About NYT Puzzle Dating

Because the New York Times (NYT) daily crossword is published in syndication six weeks after it appears in the NYT paper and on the NYT Web site, I am using a two-date title on NYT puzzles. The format is {syndicate_date} "NYT syndicated crossword ("{NYT publishing date} "; Puzzle No. " nnnn")". So, for example, if you got a NYT puzzle out of the Orange County Register on Thursday 07/17/08 it was actually published Thursday 06/05/08 and has a puzzle number of 0605. WARNING: the schedule has changed to five weeks (summer 2008). I don't know how long this will stay the same.

Wednesday, July 16, 2008

Friday, July 11th, 2008 -- MGWCC #006 -- "Can You Dig It?"

This is the sixth Matt Gaffney puzzle I have done since Matt started his weekly crossword contest, and I hope nobody posts a comment like the one from last week where someone said that MGWCC #005 was "too easy". As Matt commented, that "will not be a problem this week". This was a really tough puzzle. I can usually work through a Saturday NYT without touching google but for this puzzle I had to rely upon it for clues like: "Amy Goodwin's network"; "Late San Francisco poet Jack"; "___+ (French TV channel)"; "Penninsular nation"; and "French department Seine-et-___".

This puzzle was published--like all of them--on Friday, but the contest answer has to be in by Noon EDT, Tuesday. If you are still working on this puzzle as you read this, here is a spoiler warning.

DISPEL in 1A was the answer for [Brush aside], which I was thinking might be "offput'. Nope.
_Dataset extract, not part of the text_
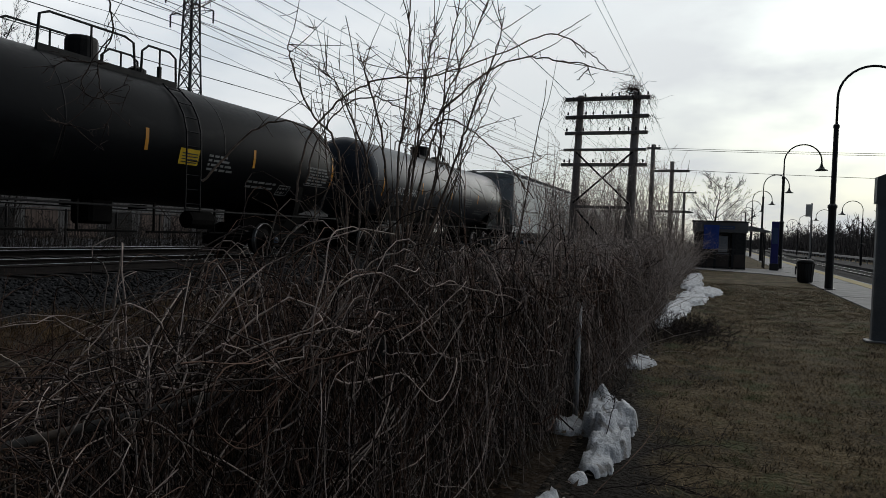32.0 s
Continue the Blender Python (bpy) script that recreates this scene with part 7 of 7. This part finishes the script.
# far woods beyond the station, and scrub behind the freight tracks
rngw = np.random.default_rng(21)
woods = []
for k in range(1900):
    y = 60 + 420 * rngw.uniform() ** 1.4
    x = 26 + 40 * rngw.uniform() + 0.02 * y - (0.055 * max(0, y - 90))
    h = rngw.uniform(4.0, 8.0) + 3.0 * max(0.0, noise.noise((x * 0.06, y * 0.03, 2)))
    tr = wander((x, y, -1), (rngw.normal(0, 0.06), rngw.normal(0, 0.06), 1), h, h / 4, 0.06, seedrng=rngw)
    woods.append((tr, 0.13, 0.04))
    for a in range(15):
        p = tr[rngw.integers(1, len(tr))]
        q = p + (rngw.normal(0, 0.8, 3) + (0, 0, 0.9)) * rngw.uniform(0.5, 1.3)
        woods.append((np.array((p, (p + q) / 2 + rngw.normal(0, 0.12, 3), q)), 0.07, 0.03))
    for a in range(20):
        p = np.array((x + rngw.normal(0, 1.6), y + rngw.normal(0, 1.6), -1.0))
        q = p + (rngw.normal(0, 0.6), rngw.normal(0, 0.6), rngw.uniform(1.5, 5.0))
        woods.append((np.array((p, q)), 0.2, 0.07))
tagged(tubes("far_woods", woods, "farwood", 3), "dark bare woods beyond the station tracks", "woods", kind="stuff")
scrub = []
for k in range(3000):
    y = -30 + 190 * rngw.uniform()
    x = -42 - 12 * rngw.uniform() if rngw.uniform() < 0.45 else -24.6 - 1.6 * rngw.uniform()
    h = rngw.uniform(1.5, 4.6) if x < -40 else rngw.uniform(0.5, 1.5)
    st = wander((x, y, 0.1), (rngw.normal(0, 0.18), rngw.normal(0, 0.18), 1), h, h / 4, 0.12, seedrng=rngw)
    scrub.append((st, 0.03 if x < -40 else 0.012, 0.008))
    for a in range(5):
        scrub.append((wander(st[rngw.integers(1, len(st))], rngw.normal(0, 0.8, 3) + (0, 0, 0.7), h * 0.3, h / 6.5, 0.2, seedrng=rngw), 0.014, 0.006))
for k in range(1250):                     # taller bushes behind the yard road
    y, h = 12 + 95 * rngw.uniform(), rngw.uniform(3.4, 6.6)
    st = wander((-47 - 13 * rngw.uniform(), y, 0.1), (rngw.normal(0, 0.2), rngw.normal(0, 0.2), 1), h, h / 6, 0.1, seedrng=rngw)
    scrub.append((st, 0.05, 0.018))
    for a in range(11):
        scrub.append((wander(st[rngw.integers(2, len(st))], rngw.normal(0, 0.7, 3) + (0, 0, 0.8), h * rngw.uniform(0.12, 0.35), h / 8, 0.15, seedrng=rngw), 0.022, 0.01))
for k in range(2200):
    y, h = -30 + 130 * rngw.uniform(), rngw.uniform(0.7, 1.7)
    st = wander((-22.6 - 1.2 * rngw.uniform(), y, 0.1), (rngw.normal(0, 0.2), rngw.normal(0, 0.25), 1), h, h / 3, 0.15, seedrng=rngw)
    scrub.append((st, 0.016, 0.006))
    for a in range(3):
        scrub.append((wander(st[rngw.integers(1, len(st))], rngw.normal(0, 0.8, 3) + (0, 0, 0.7), h * 0.4, h / 6, 0.2, seedrng=rngw), 0.01, 0.005))
tagged(tubes("scrub", scrub, "treebark", 3), "bare scrub and weeds behind the tracks", "scrub", kind="stuff")

# dead vine tuft on the twin pole
tuft = []
for k in range(110):
    s = (-3.0 + rngw.normal(0, 0.12), 25 + rngw.normal(0, 0.1), 6.5 + rngw.uniform(0, 0.25))
    tuft.append((wander(s, (rngw.normal(-0.75, 0.3), rngw.normal(0, 0.4), rngw.normal(0.9, 0.3)), rngw.uniform(0.3, 1.0), 0.08, 0.36, 0.25, seedrng=rngw), 0.008, 0.004))
for k in range(420):
    s = (-5.5 + 3.2 * rngw.uniform(), 24.85 + rngw.normal(0, 0.06), (6.5, 6.45, 5.8)[k % 3])
    tuft.append((wander(s, (rngw.normal(0, 0.4), rngw.normal(0, 0.2), -0.6), rngw.uniform(0.2, 0.9), 0.08, 0.25, 0.15, seedrng=rngw), 0.006, 0.003))
tagged(tubes("dead_vine_tuft", tuft, "twig", 3), "dead vines matted on the crossarms of the twin pole", "vines", kind="stuff")


# ---------------------------------------------------------------- snow, turf, litter
def snow_field(x0, x1, y0, y1, step, heaps, seed):
    """One crumbling sheet of old snow: heaps are (x, y, half width, half length, height, lean)."""
    nx, ny = int((x1 - x0) / step[0]) + 1, int((y1 - y0) / step[1]) + 1
    H = np.zeros((ny, nx))
    for j in range(ny):
        for i in range(nx):
            x, y = x0 + i * step[0], y0 + j * step[1]
            k = 0.3 / max(0.12, heaps[0][2])
            p = Vector((x * 3.2 * k, y * 1.6 * k, seed))
            rough = 0.5 * noise.noise(p) + 0.45 * noise.noise(p * 2.3) + 0.26 * (0.5 - 1.6 * abs(noise.noise(p * 4.5))) + 0.1 * noise.noise(p * 15.0)
            rough *= 0.8 if y1 > 20 else 1.0
            crust = noise.cell(p * 3.1 + 0.6 * Vector((noise.noise(p * 2.2), noise.noise(p * 2.2 + Vector((5, 1, 0))), 0)))
            rough += 0.28 * (crust - 0.5)
            for cx, cy, rx, ry, h, lean in heaps:
                m = 1 - ((x - cx) / rx) ** 2 - ((y - cy) / ry) ** 2 + 0.75 * rough
                if m > 0:
                    top = h * min(1.0, (m * 2.6)) ** 0.33 * (0.88 + 0.5 * rough - lean * (x - cx) / rx - 0.5 * lean * (cy - y) / ry)
                    H[j, i] = max(H[j, i], top)
    V, F, ids = [], [], {}
    def vid(i, j):
        if (i, j) not in ids:
            ids[i, j] = len(V)
            V.append((x0 + (i + 0.5 * noise.noise((i * 0.9, j * 0.9, seed))) * step[0], y0 + (j + 0.5 * noise.noise((j * 0.9, i * 0.9, seed))) * step[1], H[j, i] - 0.015))
        return ids[i, j]
    for j in range(ny - 1):
        for i in range(nx - 1):
            if max(H[j, i], H[j, i + 1], H[j + 1, i], H[j + 1, i + 1]) > 0.0:
                F.append((vid(i, j), vid(i + 1, j), vid(i + 1, j + 1), vid(i, j + 1)))
    return raw_mesh("snow_patch", V, F, "snow")


for label, box4, step, heaps in (
        ("dirty lumpy pile of old snow against the fence", (-1.5, -0.45, 3.85, 5.9), (0.014, 0.018), ((-0.86, 5.05, 0.19, 0.42, 0.24, 0.35), (-0.77, 4.5, 0.14, 0.34, 0.14, 0.0), (-0.80, 4.08, 0.11, 0.24, 0.09, 0.1), (-1.12, 4.9, 0.13, 0.24, 0.1, 0.2))),
        ("small crumbling lump of old snow", (-1.02, -0.7, 3.5, 3.95), (0.016, 0.018), ((-0.85, 3.74, 0.06, 0.09, 0.06, 0.0),)),
        ("rounded lump of old snow by the vines", (-1.1, -0.72, 2.95, 3.4), (0.018, 0.018), ((-0.9, 3.2, 0.1, 0.13, 0.1, 0.0),)),
        ("flat melting patch of snow on the lawn", (-1.2, -0.62, 7.4, 8.7), (0.03, 0.04), ((-0.92, 8.05, 0.17, 0.36, 0.09, 0.1),)),
        ("long melting snow bank along the thicket", (-1.6, 0.35, 11.4, 33.5), (0.045, 0.09), ((-0.95, 12.8, 0.15, 1.0, 0.09, 0.0), (-0.85, 15.4, 0.26, 1.9, 0.12, 0.1), (-0.66, 18.6, 0.36, 2.2, 0.13, 0.1), (-0.36, 21.4, 0.46, 1.9, 0.11, 0.2), (-0.85, 25.0, 0.32, 3.0, 0.16, 0.1), (-0.9, 30.0, 0.28, 2.6, 0.15, 0.0)))):
    tagged(new("snow_patch", snow_field(*box4, step, heaps, 1.7 + box4[2])), label, "snow", "snow patches")


def blades(name, count, place, length, width, tilt, mat, seed):
    """Single grass blades as thin triangles."""
    rng = np.random.default_rng(seed)
    p = place(rng, count)
    a = rng.uniform(0, 2 * np.pi, count)
    el = rng.uniform(*tilt, count)
    ln = length * rng.uniform(0.5, 1.4, count)
    d = np.stack((np.cos(a) * np.cos(el), np.sin(a) * np.cos(el), np.sin(el)), -1)
    s = np.stack((-np.sin(a), np.cos(a), np.zeros(count)), -1) * (width * rng.uniform(0.6, 1.3, count))[:, None]
    V = np.stack((p - s, p + s, p + d * ln[:, None]), 1).reshape(-1, 3)
    return raw_mesh(name, V, np.arange(3 * count).reshape(-1, 3), mat)


def lawn_spots(rng, n):
    """Grass in small clumps, thin towards the bare strip along the fence."""
    m = n // 26
    cy = -3.0 + 30 * rng.uniform(0, 1, m) ** 1.5
    cx = -1.15 + 4.4 * rng.uniform(0, 1, m)
    pick = rng.integers(0, m, n)
    x, y = cx[pick] + rng.normal(0, 0.055, n), cy[pick] + rng.normal(0, 0.042, n)
    bare = x + 0.143 * np.minimum(y, 8.1) < 0.25 + rng.normal(0, 0.12, n)
    x = np.where(bare, x + 1.0 + rng.uniform(0, 1.6, n), x)
    return np.stack((np.minimum(x, 3.25), y, np.full(n, 0.002)), -1)


def strip_spots(rng, n):
    """Tufts of dry grass, thicker here and there."""
    m = n // 30
    cy = -5 + 28 * rng.uniform(0, 1, m) ** 1.3
    cx = -8.2 + 5.2 * rng.uniform(0, 1, m) ** 1.2
    pick = rng.integers(0, m, n)
    x, y = cx[pick] + rng.normal(0, 0.07, n), cy[pick] + rng.normal(0, 0.07, n)
    return np.stack((x, y, np.full(n, 0.02) + 0.02 * (-1.2 - x)), -1)


tagged(new("turf", blades("turf", 250000, lawn_spots, 0.048, 0.0034, (0.05, 0.85), "turf", 31)), "matted short dead grass of the lawn", "grass", kind="stuff")
tagged(new("dry_grass", blades("dry_grass", 110000, strip_spots, 0.2, 0.0028, (0.1, 1.25), "grass", 32)), "dry tan grass between fence and ballast", "grass", kind="stuff")


def litter_spots(rng, n):
    y = -2 + 16 * rng.uniform(0, 1, n)
    x = -0.75 - 2.6 * rng.uniform(0, 1, n)
    return np.stack((x, y, np.full(n, 0.03)), -1)


tagged(new("leaf_litter", blades("leaf_litter", 9000, litter_spots, 0.05, 0.018, (-0.1, 0.5), "leaf", 33)), "brown leaf litter under the vines", "leaves", kind="stuff")

# fallen twiggy branches on the lawn beside the snow
rngb = np.random.default_rng(44)
fallen = (((-0.72, 3.5, 0.03), (-0.55, 4.2, 0.1), (-0.46, 4.9, 0.16), (-0.42, 5.4, 0.26), (-0.36, 5.7, 0.28)),
          ((-0.62, 4.2, 0.04), (-0.4, 4.55, 0.06), (-0.2, 4.72, 0.05), (-0.02, 4.85, 0.04)),
          ((-0.6, 4.05, 0.03), (-0.36, 4.22, 0.05), (-0.12, 4.35, 0.03)),
          ((-0.7, 3.6, 0.03), (-0.35, 3.8, 0.05), (-0.1, 3.75, 0.03)),
          ((-0.8, 4.4, 0.05), (-0.76, 4.6, 0.3), (-0.8, 4.9, 0.42)))
for st in fallen:
    main = st is fallen[0]
    ob = tubes("fallen_branch", shrub_stem(st[0], st[1:], 0.0045 if main else 0.004, 0.002 if main else 0.0016, rngb, 5 if main else 16), "cane" if main else "vinedark", 4)
    tagged(ob, "thin dead twiggy branch fallen beside the snow", "branch", "fallen branches")

# tall dry weed stalks between fence and ballast
for k in range(16):
    x, y = -4.2 - 3.2 * rngb.uniform(), -1 + 9 * rngb.uniform()
    h = rngb.uniform(0.5, 1.1)
    ob = tubes("weed_stalk", shrub_stem((x, y, 0.05), ((x + rngb.normal(0, 0.05), y, h * 0.6), (x + rngb.normal(0, 0.1), y + rngb.normal(0, 0.1), h)), 0.005, 0.002, rngb, 5), "cane", 4)
    tagged(ob, "tall dry weed stalk beside the ballast", "weed", "weed stalks")

def motions():
    for car, start in TRAIN:
        walk(car, [(0.0, pose(TRACK_X, start, RAIL_Z)), (32.0, pose(TRACK_X, start - 32.0 * SPEED, RAIL_Z))])


motions()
MAGICK was the answer for 19A [Occult activity]. All I could think of here in six letters was seance, but since then I have come up with this list: magic (5); magick, voodoo (6); sorcery (7); Idolatry (8); cartomancy, numerology, channeling, witchcraft (10); Soothsaying (11); fortunetelling (14).

29A bit me with "Who ___?" for five letters. I'm thinking of everything but the correct answer (CARES). Obvious when I got it.

Some very obvious answers for some questions really bit me. COURTS in 34A [With "the," system of justice]. ELECT in 5D [Put in, as in Putin] had me thinking, "I wonder what the Russian word is for that?". I also got bit by 41D [Treating impartially] by writing in 'fairly' when the expected response was FAIRTO. I finally deciphered this one by deciding that 57A [A kind gesture from] had to be NICEOF. It was the last word I wrote in this grid.

The best clue in the puzzle had me vexed almost the most: [Em preceder] in 48A. All I could think of at first as the em-dash. But the six letter answer turned out to be from the story of Dorothy: AUNTIE.

Of course as with all of the MGWCC puzzles one has to figure out an "answer" from solving the grid. This week the instruction was to find the missing letter. But after completing the grid I found no letters missing (It was pangrammatic). After going off entirely in the wrong direction I finally connected the title of the puzzle--"Can You Dig It?" with an answer in the grid: CANAL in 33A for [___+ (French TV channel)]. To the left of this was a black grid block and to the left of that was PANAM in 32A [It revolutionized 20th-century global transportation] and I saw in my mind's eye PANAM_CANAL. Aha! The letter missing is A. I don't know if it is intended as part of the mini-theme, but crossing the same black square downwards are the words SHIPS and CROSS, which with the 'A' would yield ShipsAcross. This makes sense because that is what the canal enables, in a way, as a shortcut.